* **TASK GOAL**
Word for word, quote all of the material, omitting the pictures.

* **DATA SEGMENT**
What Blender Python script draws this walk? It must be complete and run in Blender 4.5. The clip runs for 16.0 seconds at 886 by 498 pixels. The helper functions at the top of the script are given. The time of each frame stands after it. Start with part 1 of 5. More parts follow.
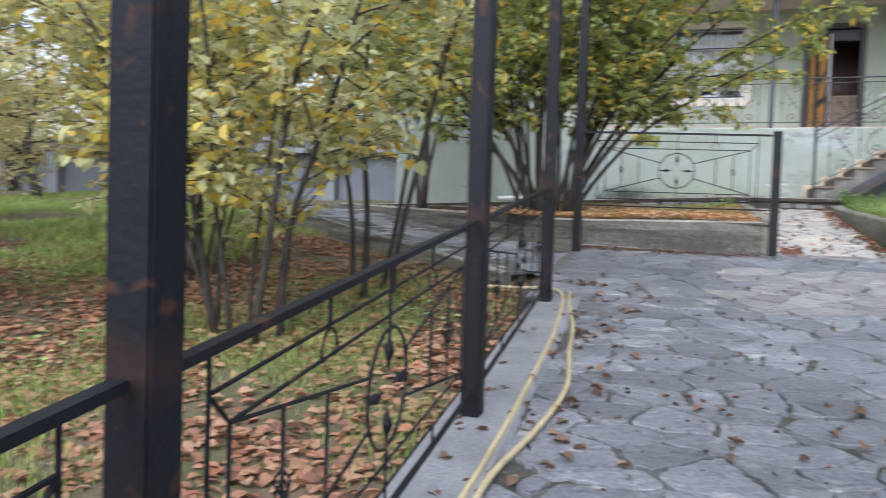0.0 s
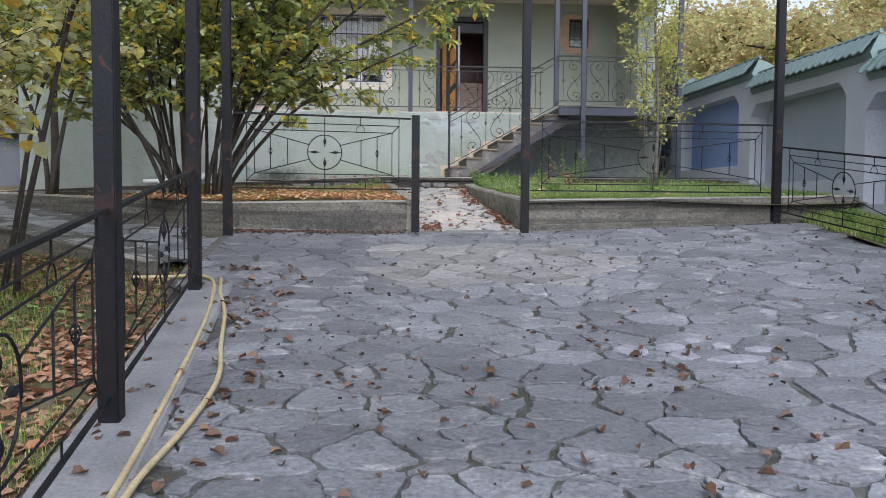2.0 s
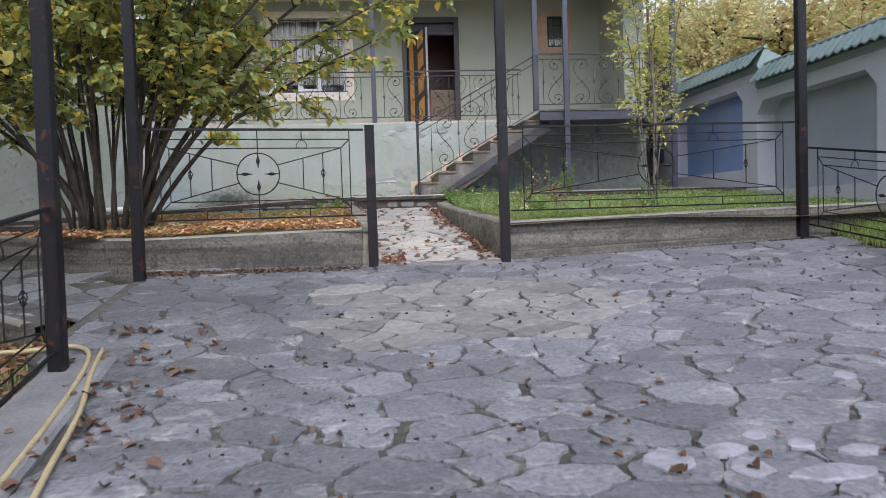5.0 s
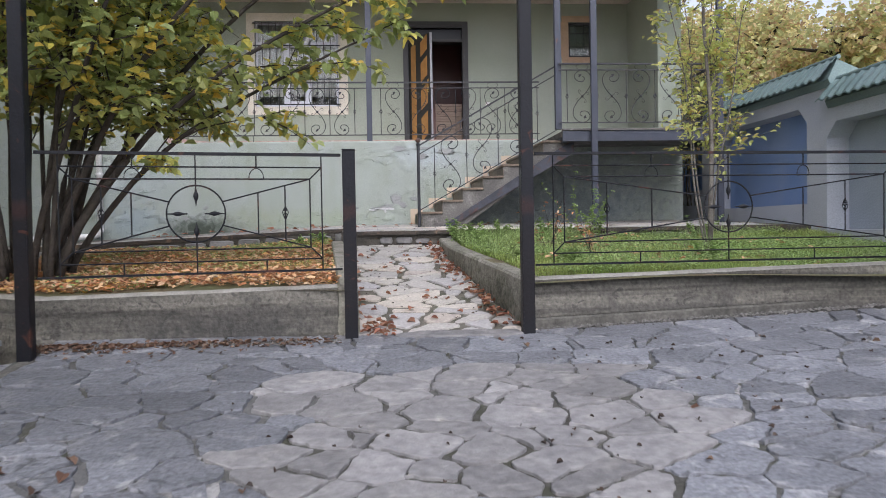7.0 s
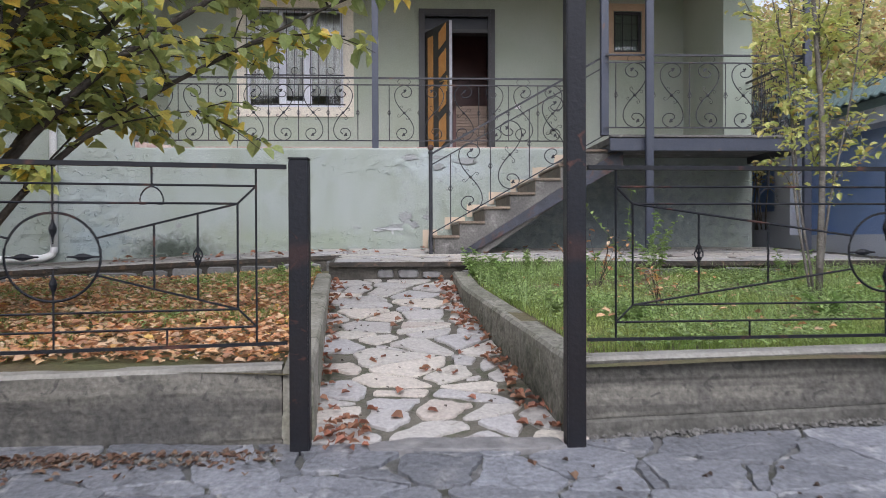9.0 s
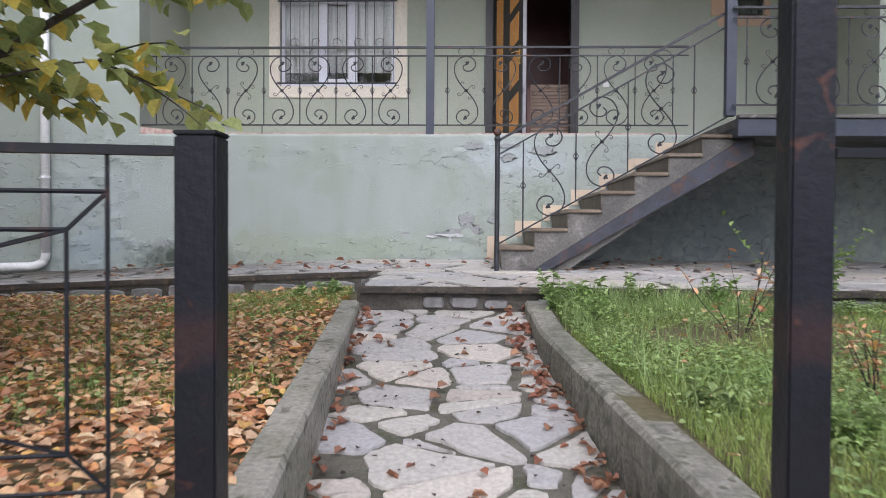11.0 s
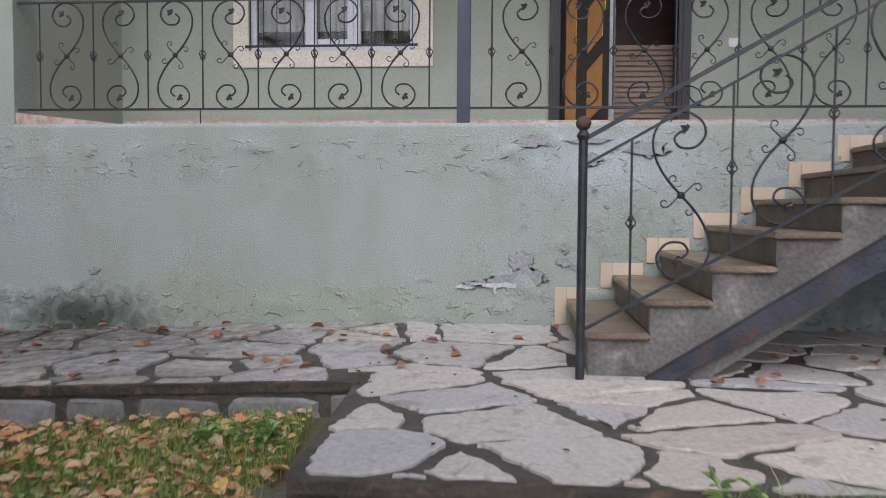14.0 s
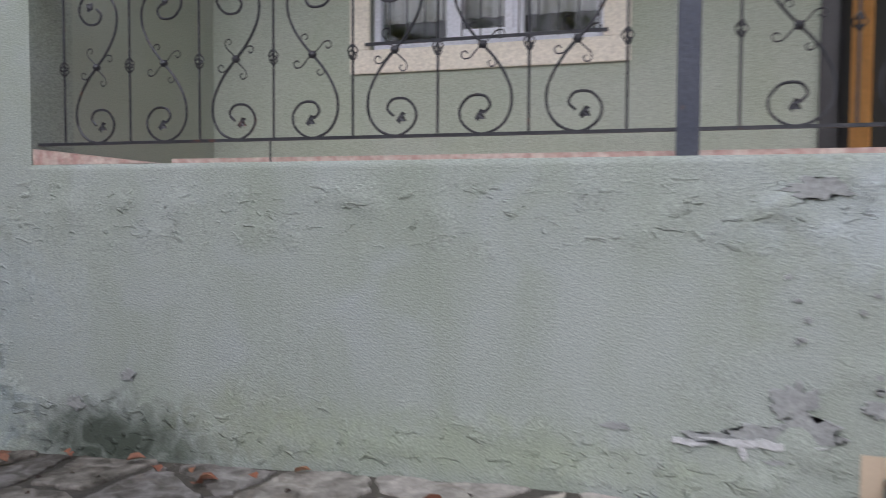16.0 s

* **RESPONSE**
What Blender Python script draws this walk? It must be complete and run in Blender 4.5. The clip runs for 16.0 seconds at 886 by 498 pixels. The helper functions at the top of the script are given. The time of each frame stands after it. Start with part 1 of 5. More parts follow.
0.0 s
2.0 s
5.0 s
7.0 s
9.0 s
11.0 s
14.0 s
16.0 s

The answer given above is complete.